Clinton, Trump duel in must-win states in tight race
Hillary Clinton and Donald Trump squared off on Thursday in do-or-die North Carolina with duelling rallies in the home stretch of a bitter, hard-fought US presidential race that is tightening by the day.
As the candidates jostle and joust for supremacy in the handful of battleground states that will decide the Nov 8 election, two of the biggest prizes on the electoral map, Florida and North Carolina, have narrowed into absolute dead heats, according to RealClearPolitics poll aggregates.
Democrat Clinton unleashed top surrogates including President Barack Obama to bolster her case in the election's homestretch, while Republican Trump deployed wife Melania to soften his image.
North Carolina was suddenly in the eye of the political storm, with the candidates frantically criss-crossing the southeastern state where they are locked at 46.4 percent apiece in the polls.
"You've got to get everyone you know to come out and vote," Clinton implored supporters in Raleigh, joined by her onetime primary adversary Senator Bernie Sanders.
A nationwide CBS/New York Times survey showed Clinton's lead shrinking to three points, at 45 percent against Trump's 42 percent, a sign the bombastic mogul is winning over once-wary Republican voters.
Trump was scheduled to head on Friday to New Hampshire, Ohio and Pennsylvania, while Clinton stumped in Ohio and Michigan.

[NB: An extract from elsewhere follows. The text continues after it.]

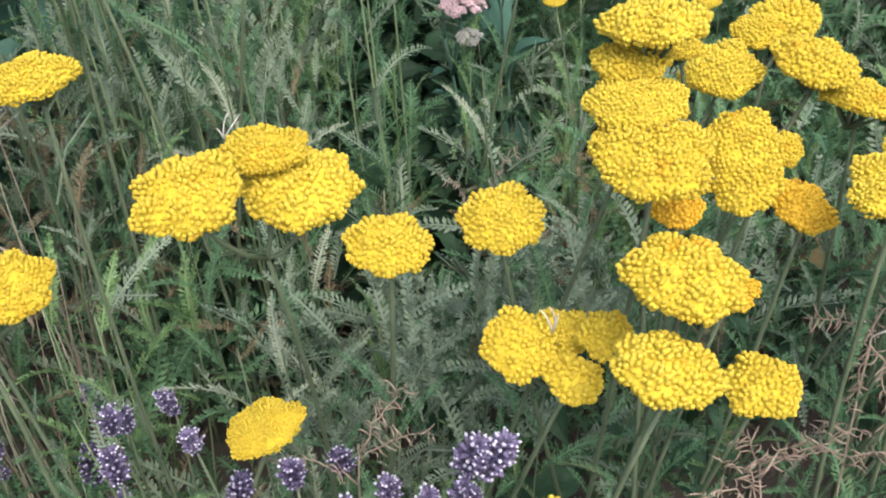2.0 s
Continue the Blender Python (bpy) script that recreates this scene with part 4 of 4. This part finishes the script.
# loose dry straws and curled blades of the same tuft
straws = Geo()
for _ in range(64):
    x, y = gr.uniform(-1.18, -0.92), gr.uniform(0.95, 1.16)
    h = gr.uniform(0.35, 0.72)
    straws.tube(arc((x, y, -0.01), (x + gr.uniform(-0.10, 0.10), y + gr.uniform(-0.06, 0.06), h), (gr.uniform(-0.03, 0.03), 0, 0), 5), [0.0012] * 3 + [0.0010, 0.0008, 0.0005], 4)
for _ in range(15):
    at = Vector((gr.uniform(-1.16, -0.92), gr.uniform(0.94, 1.10), gr.uniform(0.35, 0.62)))
    a, s = gr.uniform(0, 6.28), gr.uniform(0.6, 1.3)
    d, w = Vector((math.cos(a), math.sin(a), 0)), Vector((-math.sin(a), math.cos(a), 0.2)) * 0.0028
    verts = []
    for l, hh, share in ((0, 0, 0.7), (0.02, 0.035, 1), (0.045, 0.03, 0.9), (0.055, -0.01, 0.7), (0.04, -0.04, 0.4), (0.03, -0.05, 0.06)):
        q = at + d * l * s + Vector((0, 0, hh * s))
        verts += [tuple(q - w * share), tuple(q + d * 0.001), tuple(q + w * share)]
    straws.add(verts, [f for i in range(5) for f in ((i * 3, i * 3 + 1, i * 3 + 4, i * 3 + 3), (i * 3 + 1, i * 3 + 2, i * 3 + 5, i * 3 + 4))])
tagged(new("dry_straw", straws.mesh("dry_straw", M_STRAW)), "tangle of dry straw-coloured grass stems and blades", "grass", kind="stuff")

# ---- dead weed ----
dead = random.Random(29)


def shred(seed):
    """A shrivelled leaflet, folded and curled, along z."""
    r = random.Random(seed)
    g = Geo()
    a, b = r.uniform(0.001, 0.004), r.uniform(-0.003, 0.003)
    g.tube([(0, 0, -0.0006), (a, b * 0.4, 0.006), (a * 1.2, b, 0.012), (a * 0.2, b * 1.6, 0.017)], [0.0004, 0.0011, 0.0008, 0.0002], 4)
    return g


SHREDS = [shred(k).mesh("dry_leaflet", M_DRY) for k in range(5)]


def dead_weed(root, top, branches, label):
    """A dead brown branching stalk with shrivelled leaflets. branches: foot share up the stalk and the tip of each."""
    thing = new("dead_weed")
    base = Vector((*root, 0))
    thing.location = base
    tagged(thing, label, "plant", "dead weeds")
    stalk = arc((0, 0, -0.02), Vector(top) - base, (dead.uniform(-0.02, 0.02), 0, 0), 10)
    g = Geo()
    g.tube(stalk, [0.0019 - 0.0012 * k / 10 for k in range(11)], 6)
    part("stalk", g.mesh("stalk", M_DRY), thing)
    for share, tip in branches:
        f = share * 10
        at = stalk[int(f)].lerp(stalk[min(10, int(f) + 1)], f - int(f))
        b = Geo()
        tip = Vector(tip) - base
        run = [q + Vector((dead.uniform(-1, 1), dead.uniform(-1, 1), dead.uniform(-1, 1))) * (0.005 if 0 < i < 7 else 0) for i, q in enumerate(arc(at, tip, (0, 0, 0.012), 7))]
        b.tube(run, [0.0010 - 0.0007 * k / 7 for k in range(8)], 5)
        twig = part("twig", b.mesh("twig", M_DRY), thing)
        flat = Vector((dead.uniform(-1, 1), dead.uniform(-1, 1), dead.uniform(-0.4, 0.4)))
        for k in range(24):
            f = 1.0 + 5.9 * k / 24 + dead.uniform(0, 0.2)
            i = int(f)
            p = run[i].lerp(run[i + 1], f - i)
            along = (run[i + 1] - run[i]).normalized()
            across = along.cross(flat).normalized() * (1 if k % 2 else -1)
            d = across + along * dead.uniform(0.1, 0.7) + Vector((dead.uniform(-0.35, 0.35), dead.uniform(-0.35, 0.35), dead.uniform(-0.6, 0.2)))
            part("dry_leaflet", dead.choice(SHREDS), twig, m=aim(p, d, dead.uniform(0, 360), dead.uniform(0.35, 0.9)))
    return thing


dead_weed((-0.160, 0.66), (-0.225, 0.850, 0.570), [(0.70, (-0.120, 0.765, 0.475)), (0.84, (-0.269, 0.785, 0.500)), (0.86, (-0.109, 0.795, 0.500)), (0.90, (-0.262, 0.80, 0.535)),
          (0.97, (-0.250, 0.846, 0.605)), (0.98, (-0.150, 0.845, 0.605)), (0.97, (-0.190, 0.850, 0.590)), (0.95, (-0.255, 0.84, 0.575)), (0.78, (-0.165, 0.80, 0.530)), (0.72, (-0.245, 0.745, 0.470)),
          (0.99, (-0.120, 0.84, 0.585)), (0.93, (-0.27, 0.83, 0.55))], "dead pale brown weed with shrivelled leaflets on branching twigs")
dead_weed((-0.10, 0.90), (-0.135, 0.925, 0.655), [(0.95, (-0.185, 0.924, 0.650)), (0.95, (-0.138, 0.915, 0.555)), (0.96, (-0.113, 0.905, 0.540)), (0.98, (-0.150, 0.92, 0.60)),
          (0.75, (-0.09, 0.89, 0.52)), (0.97, (-0.115, 0.92, 0.685)), (0.8, (-0.165, 0.915, 0.53))], "dead brown weed hung with curled dry leaflets")
dead_weed((-0.06, 0.80), (-0.065, 0.83, 0.47), [(0.9, (-0.04, 0.84, 0.50)), (0.8, (-0.09, 0.80, 0.42)), (0.95, (-0.075, 0.82, 0.40))], "reddish brown dead weed with drooping curled leaflets")
dead_weed((-0.20, 0.62), (-0.175, 0.66, 0.43), [(0.9, (-0.12, 0.68, 0.46)), (0.85, (-0.15, 0.64, 0.40))], "dead pale brown twigs low beside the lavender")
dead_weed((-0.56, 0.90), (-0.545, 0.86, 0.56), [(0.95, (-0.48, 0.85, 0.585)), (0.9, (-0.62, 0.85, 0.545)), (0.98, (-0.50, 0.87, 0.62))], "dead straw-coloured stalk with dry leaf scraps")
dead_weed((-0.47, 1.30), (-0.47, 1.32, 0.50), [(0.9, (-0.52, 1.30, 0.54)), (0.95, (-0.43, 1.33, 0.55)), (0.8, (-0.47, 1.27, 0.48))], "dead reddish brown fern stalk between green leaves")


def dry_stalk(root, fork, tips, label="thin pale dry stalk with a forked tip"):
    """A bleached thin stalk that ends in a fork of short prongs."""
    thing = new("dry_stalk")
    base = Vector((*root, 0))
    thing.location = base
    tagged(thing, label, "plant", "dry stalks")
    g = Geo()
    f = Vector(fork) - base
    g.tube(arc((0, 0, -0.02), f, (dead.uniform(-0.02, 0.02), 0.01, 0), 7), [0.0008] * 8, 5)
    part("stalk", g.mesh("stalk", M_STEM), thing)
    for tip in tips:
        p = Geo()
        p.tube(arc(f, f + Vector(tip), (dead.uniform(-0.003, 0.003), 0, 0.002), 4), [0.0010, 0.0009, 0.0008, 0.0006, 0.0003], 5)
        part("prong", p.mesh("prong", M_AWN), thing)
    return thing


dry_stalk((-0.70, 1.20), (-0.716, 1.150, 0.680), [(0.018, 0.01, 0.022), (0.008, 0.005, 0.026), (-0.006, 0, 0.012)])
dry_stalk((-0.40, 0.90), (-0.386, 0.842, 0.705), [(0.004, -0.006, 0.024), (-0.009, 0, 0.022), (-0.002, -0.004, 0.028)], "pale pinkish dry stalk poking out through a flower head")
dry_stalk((-0.47, 0.68), (-0.440, 0.650, 0.545), [(0.03, 0, 0.004), (0.02, 0.0, 0.012), (-0.018, 0, 0.0)])
dry_stalk((-0.92, 1.36), (-0.885, 1.310, 0.86), [(0.022, 0, 0.010), (0.030, 0, 0.002), (0.010, 0, 0.02)])
dry_stalk((-0.98, 1.45), (-0.965, 1.42, 0.79), [(0.004, 0, 0.022), (0.012, 0, 0.018)])
dry_stalk((-1.12, 1.46), (-1.105, 1.42, 0.74), [(0.006, 0, 0.018), (0.012, 0, 0.010)])
dry_stalk((-1.20, 1.36), (-1.190, 1.325, 0.745), [(0.022, 0, 0.002), (0.014, 0, 0.010), (0.026, 0, -0.006)], "pale dry stalk with a small bleached scrap on top")
dry_stalk((-0.10, 1.00), (-0.120, 0.960, 0.60), [(0.02, 0, 0.012), (-0.01, 0, 0.02)])


def long_blade(root, run, width=0.0036):
    """A long bleached grass blade that arches over and curls at its end."""
    thing = new("dry_grass_blade")
    base = Vector((*root, 0))
    thing.location = base
    tagged(thing, "long bleached grass blade curling over beside the straw", "grass", "curled grass blades")
    knots = [Vector((0, 0, -0.01))] + [Vector(q) - base for q in run]
    pts = []
    for i in range(len(knots) - 1):
        a, b, c, d = knots[max(0, i - 1)], knots[i], knots[i + 1], knots[min(len(knots) - 1, i + 2)]
        for k in range(6):
            t = k / 6
            pts.append(0.5 * (2 * b + (c - a) * t + (2 * a - 5 * b + 4 * c - d) * t * t + (3 * b - a - 3 * c + d) * t ** 3))
    pts.append(knots[-1])
    g, verts, n = Geo(), [], len(pts)
    for i, q in enumerate(pts):
        along = (pts[min(i + 1, n - 1)] - pts[max(i - 1, 0)]).normalized()
        side = along.cross(Vector((0.25, 1, 0.3))).normalized() * width * 0.5 * (0.5 + 0.5 * math.sin(math.pi * min(1, 0.15 + i / n)))
        drop = along.cross(side).normalized() * width * 0.22
        verts += [tuple(q - side), tuple(q + drop), tuple(q + side)]
    g.add(verts, [f for i in range(n - 1) for f in ((i * 3, i * 3 + 1, i * 3 + 4, i * 3 + 3), (i * 3 + 1, i * 3 + 2, i * 3 + 5, i * 3 + 4))])
    part("blade", g.mesh("blade", M_CULM), thing)
    return thing


long_blade((-1.011, 0.973), [(-0.991, 0.943, 0.570), (-0.957, 0.939, 0.590), (-0.942, 0.936, 0.575), (-0.951, 0.929, 0.550)], 0.0050)
long_blade((-1.092, 0.974), [(-1.042, 0.924, 0.490), (-1.005, 0.919, 0.490), (-0.971, 0.940, 0.500), (-0.930, 0.952, 0.510)], 0.0030)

Pennsylvania is clearly a firewall for Clinton; a Trump win there would be a giant step toward his becoming the 45th president.
'Coming home'
Melania Trump, the Slovenian-born former model who could become the country's first foreign-born first lady in two centuries, also chose Pennsylvania on Thursday for her first solo campaign appearance.
"He certainly knows how to shake things up, doesn't he?" she said of Trump's incendiary campaign.
Trump's third wife insisted her husband, with whom she lives in opulence, was running to improve the lives of suffering workers, struggling parents and children.
Despite the Manhattan mogul's boasts about sexual assault and allegations of groping by several women, white women are evenly split between the candidates, the CBS poll showed.
As the race nears its conclusion, profound Republican skepticism about Trump's controversial candidacy appears to be ebbing.
"I think Republicans are coming home," congressman Jason Chaffetz told CNN.